The Big Costs Of Starting A Farm

The Big Costs of Starting a Farm

Farming is the oldest profession out there. Many people are drawn to the idea of the lifestyle – it’s a chance to get away from the complexities of urban life and make a living providing basic human needs. What most people don’t realize is that getting into farming is no easy task. Setting up a farm from scratch is extremely costly. Having the necessary funds is important if you want your farm to be successful and profitable. Here are just some of the biggest costs to budget for, as well as some tips on how to possible save money on these items.

Education/Training

There’s a lot of learning required to start a farm. First, you need to learn all the steps required to grow and harvest crops/livestock. You then have to learn how to use all the necessary machinery. On top of this, there’s the entire business side of running a farm – if you’re not simply creating a homestead and want to sell your produce for profit, a lot of business know-how is required.

You could learn all of this with a four-year agriculture degree. This will cost you roughly seventy thousand dollars, although thankfully you can take out a student loan to cover this. A cheaper way of learning could be to get employed by another farmer and learn on the job. You may be able to pick up everything this way, but it could take a good few years and you might still benefit from taking a few small courses and workshops.

Land

There’s plenty of land for sale out there that’s suitable for farming. Land prices can vary dramatically depending on the location and the quality of the land. The amount of land you need depends on your purpose – a cow farm may require 250 acres, while a profitable wheat farm may require 3000 acres.

Many farmers acquire land by inheriting it off a family member of a retired farmer that they worked for. It’s possible to start by micro-farming on a small patch of land – this won’t make you enough money to live on, but could be a great side hustle to provide some extra income. From here you may be able to grow a name for yourself and get help from investors to expand, allowing you to afford more land. In order to buy land, you’ll probably need a land loan. You may even be able to buy land with existing farming facilities on it.

Farm - Tractor

Equipment

Farms require a lot of equipment to help them function efficiently. If you’re dealing with crops, you’ll need a tractor and a combine harvester. There may also be equipment worth buying such as chisel ploughs and grain trucks. If you’re looking after livestock, it’s possible you’ll need milking equipment, refrigeration facilities, troughs and other tools. This can all come to a large amount if you’re not careful.

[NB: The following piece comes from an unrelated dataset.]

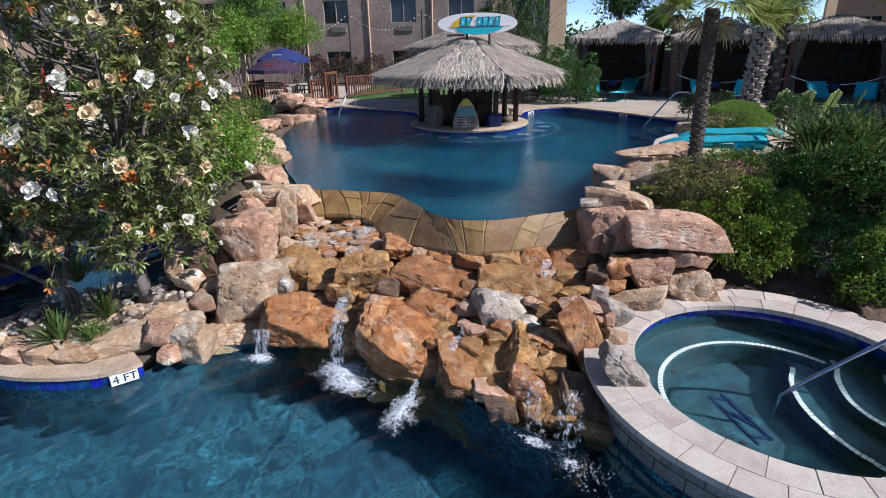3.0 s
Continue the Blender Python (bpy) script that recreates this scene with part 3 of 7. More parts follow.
for j in range(len(ys) - 1):
    for i in range(nx - 1):
        gf.append((j * nx + i, j * nx + i + 1, (j + 1) * nx + i + 1, (j + 1) * nx + i))
ground = part("ground", mesh_arrays("ground", gv, gf, "soil", True))
tagged(ground, "dark mulched planting soil round the pools", "ground", kind="structure")

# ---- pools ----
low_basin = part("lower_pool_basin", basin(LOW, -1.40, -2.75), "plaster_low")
tagged(low_basin, "blue-green plastered basin of the lower pool", "pool basin", kind="structure")
up_basin = part("upper_pool_basin", basin(UP, -0.02, -1.25), "plaster_up")
tagged(up_basin, "deep blue plastered basin of the upper pool", "pool basin", kind="structure")


def water_sheet(name, outline, z, mat, label):
    bm = bmesh.new()
    vs, f = flat_poly(bm, outline, z)
    f.normal_update()
    if f.normal.z < 0:
        f.normal_flip()
    bmesh.ops.triangulate(bm, faces=[f])
    me = bpy.data.meshes.new(name)
    bm.to_mesh(me)
    bm.free()
    me.materials.append(M[mat])
    ob = part(name, me)
    ob.visible_shadow = False
    return tagged(ob, label, "water", kind="structure")



# the lower pool's surface carries real wavelets
wave_rng = np.random.default_rng(77)
WAVES = [(2 * math.pi / wave_rng.uniform(0.12, 0.55), wave_rng.normal(2.5, 1.0), wave_rng.uniform(0, 6.28)) for _ in range(30)]


def wave_z(x, y):
    h_ = np.zeros_like(x)
    wx = x + 0.12 * np.sin(1.7 * y + 0.6 * x)
    wy = y + 0.12 * np.sin(1.9 * x - 0.4 * y)
    for k_, a_, p_ in WAVES:
        h_ += (0.016 / k_) * np.sin(k_ * (wx * math.cos(a_) + wy * math.sin(a_)) + p_)
    return h_ * WAVE_GAIN


WAVE_GAIN = 2.80
wv, wf = [], []
for x0, x1, y0, y1, st in ((-16.0, 2.4, -1.6, 8.4, 0.042), (-27.0, -16.0, -9.0, 21.2, 0.5), (-16.0, 2.4, -9.0, -1.6, 0.4), (-16.0, -7.6, 8.4, 21.2, 0.06)):
    gx, gy = np.linspace(x0, x1, int((x1 - x0) / st) + 1), np.linspace(y0, y1, int((y1 - y0) / st) + 1)
    X, Y = np.meshgrid(gx, gy)
    fade = np.clip(np.minimum.reduce([X - x0, x1 - X, Y - y0, y1 - Y]) / 0.6, 0, 1)
    Z = LOWER_Z + wave_z(X, Y) * fade
    k0, nc = len(wv), len(gx)
    wv += np.stack([X, Y, Z], -1).reshape(-1, 3).tolist()
    dry = (X - SPA[0]) ** 2 + (Y - SPA[1]) ** 2 < 2.0 ** 2
    for j in range(len(gy) - 1):
        for i in range(nc - 1):
            if not dry[j, i]:
                q = k0 + j * nc + i
                wf.append((q, q + 1, q + nc + 1, q + nc))
low_water = part("water_lower_pool", mesh_arrays("water_lower_pool", wv, wf, "water_low", True))
tagged(low_water, "clear rippled blue water of the lower pool", "water", kind="structure")
low_water.visible_shadow = False
water_sheet("water_upper_pool", UP, UPPER_Z - 0.005, "water_up", "calm blue water of the upper pool").visible_shadow = True
ring = [(SPA[0] + 1.66 * math.cos(2 * math.pi * i / 72), SPA[1] + 1.66 * math.sin(2 * math.pi * i / 72)) for i in range(72)]
water_sheet("water_spa", ring, SPA_WATER, "water_spa", "clear still water of the round spa")

# ---- decks ----


def slab(name, outline, z, thick, mat, label, category="deck"):
    bm = bmesh.new()
    vs, f = flat_poly(bm, outline, z)
    r = bmesh.ops.extrude_face_region(bm, geom=[f])
    bmesh.ops.translate(bm, verts=[v for v in r["geom"] if isinstance(v, bmesh.types.BMVert)], vec=(0, 0, -thick))
    bmesh.ops.triangulate(bm, faces=[g for g in bm.faces if len(g.verts) > 4])
    return tagged(part(name, bm, mat), label, category, kind="structure")


rear = [(30, 30), (-2.6, 30), (-2.6, 21.2)]
slab("deck_upper", [(p.x, p.y) for p in offset(far_edge, -0.28)[:-9]] + [(-2.6, 21.2), (-2.6, 30), (40, 30), (40, 14.0), (9.0, 14.0), (4.6, 16.6), (3.2, 17.0)], DECK_Z - 0.008, 0.3, "deck", "buff concrete pool deck before the cabanas")
slab("deck_rear", [(-5.3, 19.0), (-5.6, 20.1), (-6.6, 20.75), (-8.1, 21.3), (-9.4, 21.8), (-9.8, 24.0), (-2.4, 24.0), (-2.4, 18.6), (-3.7, 19.4)], DECK_Z - 0.012, 0.3, "deck", "buff concrete deck behind the thatched bar")
slab("deck_peninsula", [(0.62, 12.55), (0.92, 13.15), (1.25, 14.0), (2.05, 15.0), (5.2, 14.6), (5.0, 11.9), (2.2, 11.6)], DECK_Z, 0.3, "tan_coping", "tan stone sunbathing deck beside the upper pool")
slab("walk_right", [(5.0, 9.8), (6.4, 14.4), (24, 14.4), (24, 5.0), (10.2, 5.2), (7.0, 8.4)], 0.10, 0.25, "deck", "buff concrete walk behind the planting bed")
slab("deck_left", [(-18.9, 21.3), (-21.0, 20.6), (-25.2, 17.3), (-27.4, 10), (-60, 10), (-60, 29.6), (-22, 29.5), (-17.2, 24.6)], -0.65, 0.8, "deck", "buff concrete terrace beside the lower pool")
slab("deck_left_rear", [(-60, 29.6), (-60, 33), (-9.6, 33), (-9.6, 23.6), (-12.5, 25.0), (-17, 26.0), (-20.5, 27.6), (-22, 29.6)], -0.05, 0.75, "deck", "buff concrete walk in front of the hotel")
ramp = ribbon(bmesh.new(), [Vector((-40, 29.6)), Vector((-22, 29.6)), Vector((-20.5, 27.6)), Vector((-17, 26.0)), Vector((-14.5, 25.2))], [Vector((-40, 28.2)), Vector((-25.0, 28.2)), Vector((-22.8, 25.3)), Vector((-18.6, 23.4)), Vector((-15.2, 22.6))], -0.05, -0.64, 0.12)
tagged(part("ramp", ramp, "deck"), "sloping buff concrete walk down to the terrace", "walk", kind="structure")
slab("lawn_rear", [(-9.5, 24.1), (-9.5, 36), (3, 36), (3, 30.1), (-2.5, 30.1), (-2.5, 24.1)], 0.09, 0.2, "lawn", "mown lawn behind the bar", "lawn")
slab("lawn_far", [(-90, 37.5), (-90, 2600), (1500, 2600), (1500, 31), (3, 31), (3, 37.5)], 0.07, 0.05, "lawn", "dry grass field beyond the hotel", "lawn")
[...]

There are ways to save money on agricultural equipment. It’s possible you’ll be able to buy a lot of it second-hand. Ultimately, you want this equipment to be in good condition, otherwise you’ll spend a lot of money in repairs. Use trusted websites to search for used equipment and inspect the equipment in person before buying where possible.

You may also be able to lease machinery instead of buying it. This could be ideal for machinery that you don’t use regularly. Alternatively, you could buy machinery and rent it out to other farmers to help make your money back.

Storage

You’ll need somewhere to store harvested crops and to house livestock. For storing bushels of grain, you’ll need to buy plenty of bags or grain bins. These will have to be kept indoors somewhere, which could involve building a metal barn. As for livestock, you’ll need somewhere for housing these animals. This could include stables or chicken coops.

You could buy a pre-existing farm – this will likely have much of the storage space already provided. Alternatively, you may want to hire contractors to build you a barn or stables. Some of these structures can be bought as kits for you to build yourself – this is common with chicken coops.

As for grain bins, you may want to bulk buy these from a supplier. By shopping around online, you may be able to find the best deal. There may even be a farmer out there selling some second-hand grain bins for cheap.

Produce

Finally, there’s the cost of your produce to consider. If you’re planting crops, you’ll need to buy seeds to sow and some fertiliser to plant these in and help them grow. Alternatively, you may be planning on buying livestock. The likes of chickens are fairly cheap, whilst cows are much more expensive. On top of buying these animals, you’ll need to stock up on feed for them.

When buying seed, you’re best to buy in bulk, which will get you a big discount. Joining local farming groups can also give you access to membership discounts on seed. Buying seed for you first harvest will be more expensive than any year after as you can keep some of your seed to sew the next year.

As for buying livestock, you’ll need to scout around to find good deals. It’s worth trying auctions and contacting independent breeders directly where you may be able to negotiate. The animal’s health and its breed can all affect the cost. Those that aren’t fussy about the breed are likely to save money. You’ll need to make sure that the seller has various documentation and licensing that allows them to legally own and sell that animal. You too may need to look into licensing that allows you to buy this animal.